In 1292 the rulers of Venice decreed that all glass blowing was to move to the island of Murano, this was to protect the city from workshops burning down. The artists were to become virtual prisoners to their craft as the Venetians attempted to keep a monopoly on glass making and the blowers, under pain of death, were kept permanently on the island.
However, aided by local monks, two craftsmen did manage to escape and travelling south came upon Piegaro, near the shores of Lake Trasimeno. The sturdy walled town was an ideal place to establish their own furnaces. The wood from the local forests and sand from the bed of the River Nestore gave the men all the natural resources they needed. They soon gained a reputation for producing quality glass and in 1312 their services were called upon to make the glass tiles used in the glass mosaics of the facade for Orivieto’s new duomo.
Glass making in Piegaro
Over time the glass industry in Piegaro grew and by the 15th century there were a number of small glass studios within the walls of the town. As the town’s fame and popularity increased the 18th century saw the creation of a large industrial sized factory, that today is the Museo del Vetro, Glass Museum. Here mechanised presses and automated annealing ovens were built to produce bottles, goblets and flasks on an industrial scale.
There was also a profitable industry in producing the classic wicker based bottles, famously used for Chianti wines.
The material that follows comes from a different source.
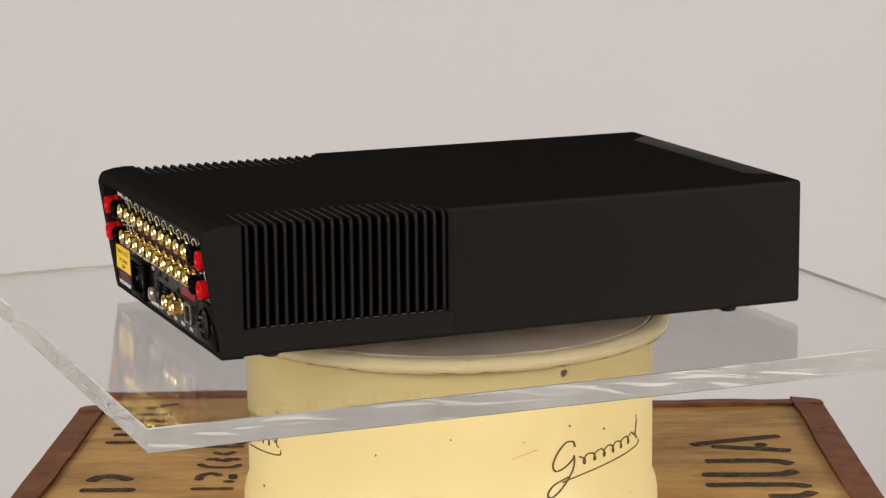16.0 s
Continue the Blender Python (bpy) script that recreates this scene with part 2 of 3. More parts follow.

Many women were employed within the town to weave the bases giving the bottles their distinctive raffia style.
Modern glass making
Despite modernisation in the 20th century by the 1960s the factory was proving to be inadequate for the levels of production necessary and a new premises was built in the valley below. Finally in 1968 the 750 year history of glass making withing the town centre came to an end as the furnaces were shutdown and left to cool.
In 2009 this old factory was renovated and restored to demonstrate the glorious history of glass production in the area. Within the walls of the original medieval building you can see the furnaces, work benches, tools, moulds and storage vaults. The museum has an excellent collection of glass products down the ages and a well laid out, illustrated story of the history of glass.